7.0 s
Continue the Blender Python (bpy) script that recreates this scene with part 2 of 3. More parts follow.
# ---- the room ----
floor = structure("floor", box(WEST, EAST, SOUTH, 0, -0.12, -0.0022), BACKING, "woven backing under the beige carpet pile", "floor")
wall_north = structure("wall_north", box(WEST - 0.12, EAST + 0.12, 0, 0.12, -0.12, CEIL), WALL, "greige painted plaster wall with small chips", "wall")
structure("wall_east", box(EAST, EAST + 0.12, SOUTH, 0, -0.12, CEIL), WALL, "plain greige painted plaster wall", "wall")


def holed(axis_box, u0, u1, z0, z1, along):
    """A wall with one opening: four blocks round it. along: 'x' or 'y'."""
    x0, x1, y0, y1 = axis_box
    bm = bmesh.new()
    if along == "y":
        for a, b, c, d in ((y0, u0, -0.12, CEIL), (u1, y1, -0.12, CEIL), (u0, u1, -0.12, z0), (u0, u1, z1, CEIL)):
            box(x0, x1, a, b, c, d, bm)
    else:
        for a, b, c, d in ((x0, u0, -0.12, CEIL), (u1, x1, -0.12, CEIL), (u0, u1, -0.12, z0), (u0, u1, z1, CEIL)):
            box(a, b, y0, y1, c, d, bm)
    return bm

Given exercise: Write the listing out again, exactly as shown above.

Output for this exercise:
7.0 s
Continue the Blender Python (bpy) script that recreates this scene with part 2 of 3. More parts follow.
# ---- the room ----
floor = structure("floor", box(WEST, EAST, SOUTH, 0, -0.12, -0.0022), BACKING, "woven backing under the beige carpet pile", "floor")
wall_north = structure("wall_north", box(WEST - 0.12, EAST + 0.12, 0, 0.12, -0.12, CEIL), WALL, "greige painted plaster wall with small chips", "wall")
structure("wall_east", box(EAST, EAST + 0.12, SOUTH, 0, -0.12, CEIL), WALL, "plain greige painted plaster wall", "wall")


def holed(axis_box, u0, u1, z0, z1, along):
    """A wall with one opening: four blocks round it. along: 'x' or 'y'."""
    x0, x1, y0, y1 = axis_box
    bm = bmesh.new()
    if along == "y":
        for a, b, c, d in ((y0, u0, -0.12, CEIL), (u1, y1, -0.12, CEIL), (u0, u1, -0.12, z0), (u0, u1, z1, CEIL)):
            box(x0, x1, a, b, c, d, bm)
    else:
        for a, b, c, d in ((x0, u0, -0.12, CEIL), (u1, x1, -0.12, CEIL), (u0, u1, -0.12, z0), (u0, u1, z1, CEIL)):
            box(a, b, y0, y1, c, d, bm)
    return bm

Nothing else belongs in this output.